Friday, November 23, 2012

'Toontime: When Christmas Goes Bad

More: Over 100 Bangladeshi garment workers manufacturing cheap clothing for western markets including "Faded Glory" jeans sold by Wal-Mart perished in a factory fire on Monday. The nine floor building had no exterior fire escapes. Some workers jumped to the deaths from the top floor to escape flames. Eerily, the conflagration is reminiscent of the 1911 Triangle Shirtwaist factory fire in New York that killed 146 mostly young female immigrants working for low wages, and horrified New Yorkers. That building was also a fire trap. In the aftermath, stricter fire and building codes were implemented by the city.

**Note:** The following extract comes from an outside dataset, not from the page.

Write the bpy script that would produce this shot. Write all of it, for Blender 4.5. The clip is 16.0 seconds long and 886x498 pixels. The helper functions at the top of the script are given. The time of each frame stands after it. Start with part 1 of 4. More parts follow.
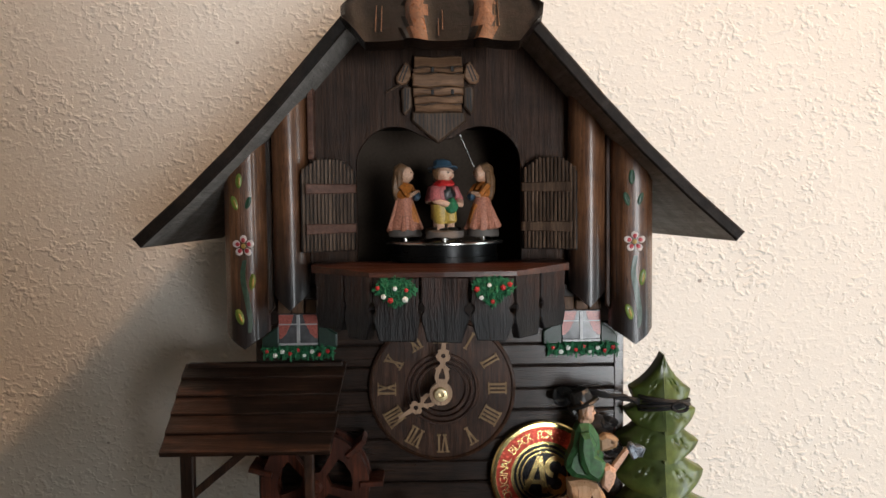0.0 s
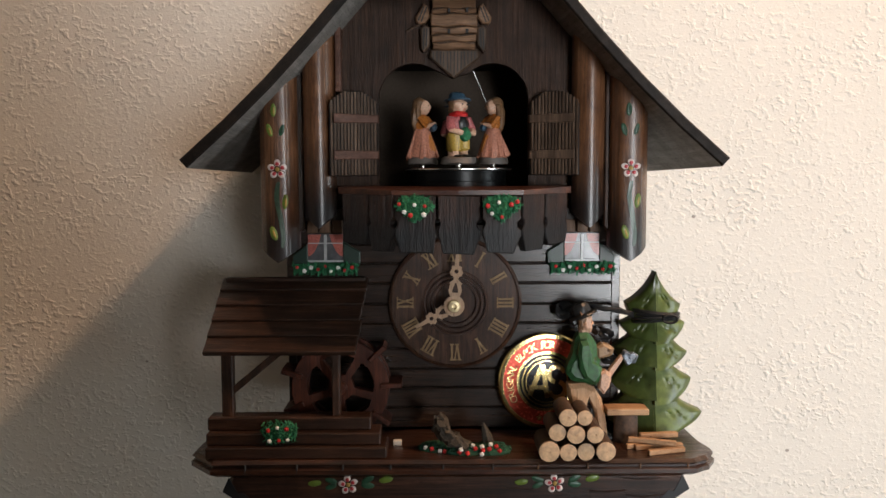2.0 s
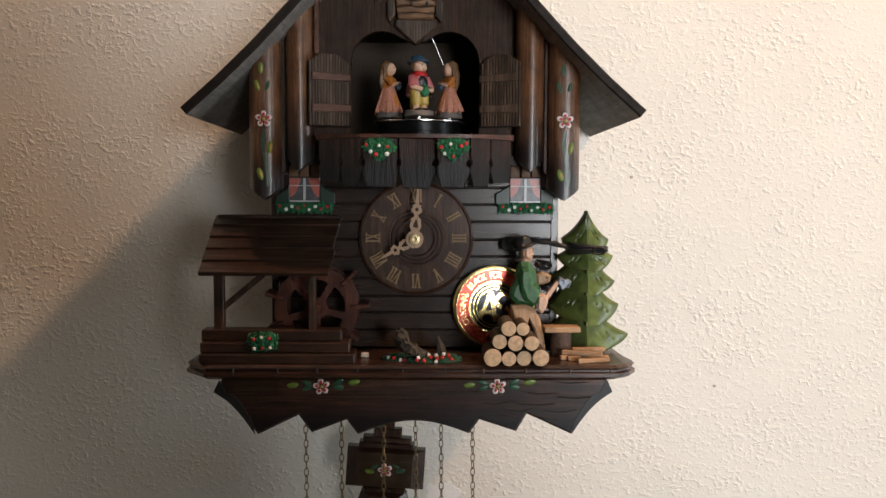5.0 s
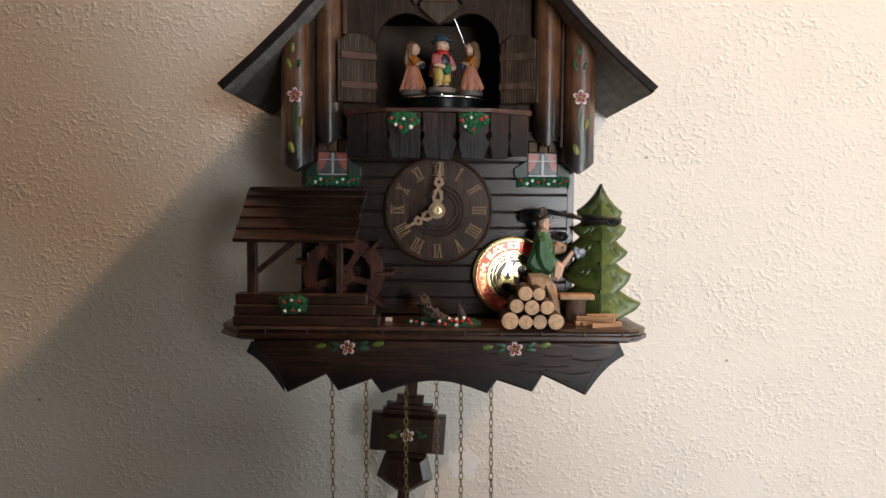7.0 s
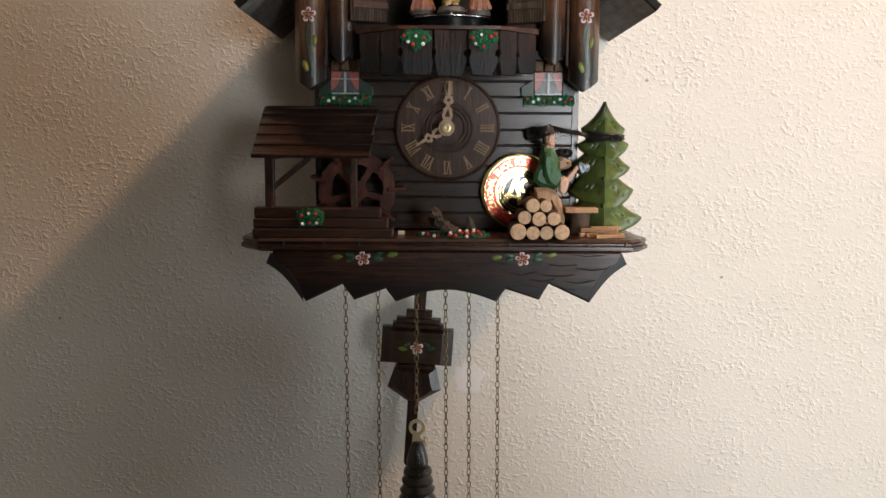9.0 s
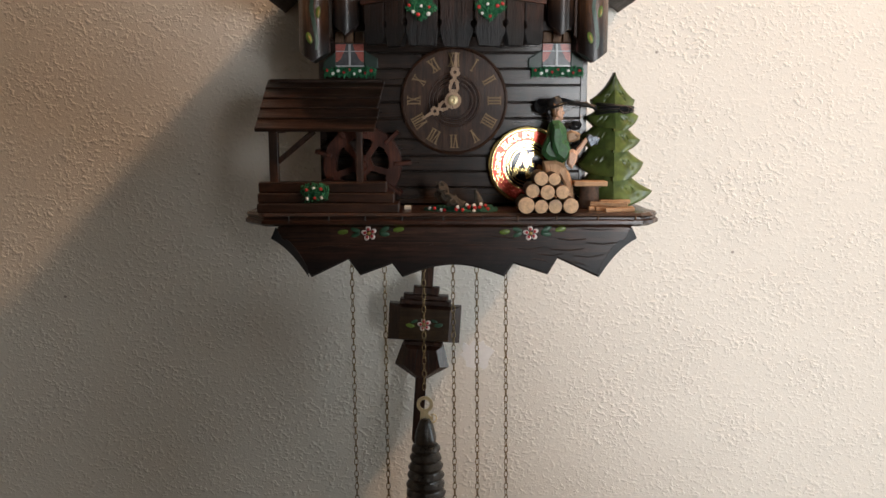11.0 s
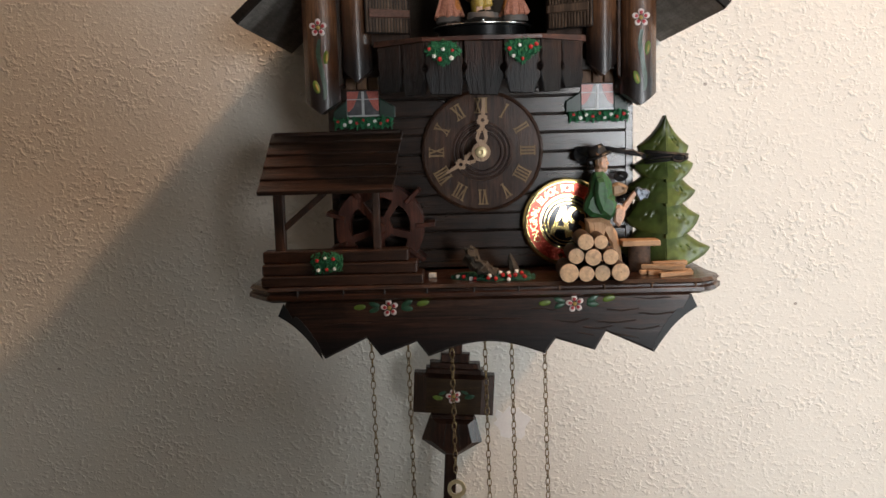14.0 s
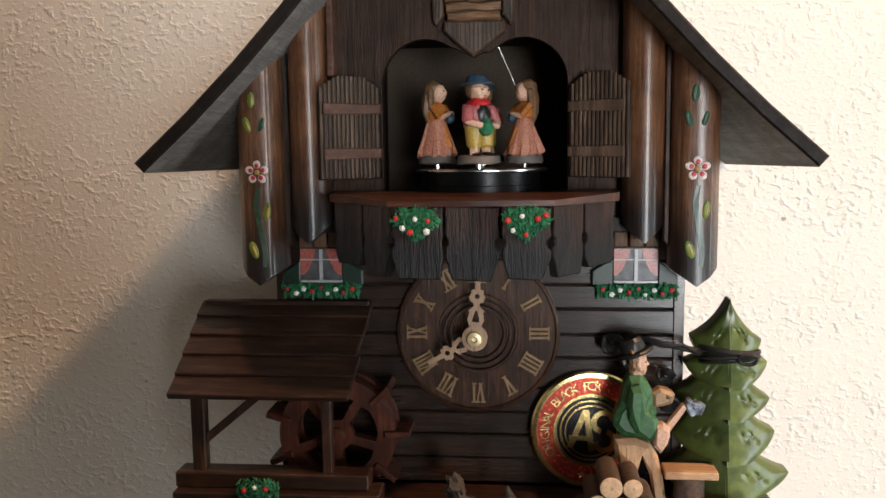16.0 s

In Bangladesh workers from Tazreen Fashions protested and demanded punishment for those responsible for the disaster. They blocked roads and forced other factories to close down in a suburb of Dhaka. Bangladesh is a center of the global garment industry because of its low wages and lax regulation of conditions. It has about 4500 garment factories employing 40% of the country's industrial workforce. Clothing manufacturing makes up 80% of its $24 billion in annual exports. Since 2006, 500 people have died in factory fires there. A number of large US retailers have already denied any connection to the Tuba Group, owners of the factory. Wal-Mart said it is still looking into whether its products were made at Tazreen Fashions, but trade union representatives say Wal-Mart has refused to participate in voluntary safety programs intended to protect garment workers. US consumers are unmoved by the dangerous working conditions suffered by impoverished foreigners in third world countries to make cheap consumer goods available to them. In 1993 a fire in Thailand killed 188 people, mostly young women manufacturing cheap toys for top American brands. Wal-Mart announced it had the biggest Black Friday sales in its history.
[credit: Adam Zyglis, The Buffalo News]
The first retail workers strike in the company's 50 year history gets underway this Black Friday. The company is famous for it's aggressive labor practices and "always low wages". The median level pay in the US is $14.42/hour. A Wal-Mart worker earns an average $8.81/hour. The company has asked the NLRB for an injunction to stop the action, fearful it may dent it's profits on the biggest, craziest shopping day of the year. It will be interesting to see what effect the strike has since Wal-Mart is the poster child of most of retail Amerika:
The corporations are not entirely to blame for a Cratchet Christmas. A study by UC Berkeley says it would cost consumers only $12.49 a year more if Wal-Mart paid its workers a living wage of $12/hour. But Americans, by embracing Wal-Mart's business model of low wage--low prices, have chosen to follow the example of the unconverted Ebenezer Scrooge: cheap.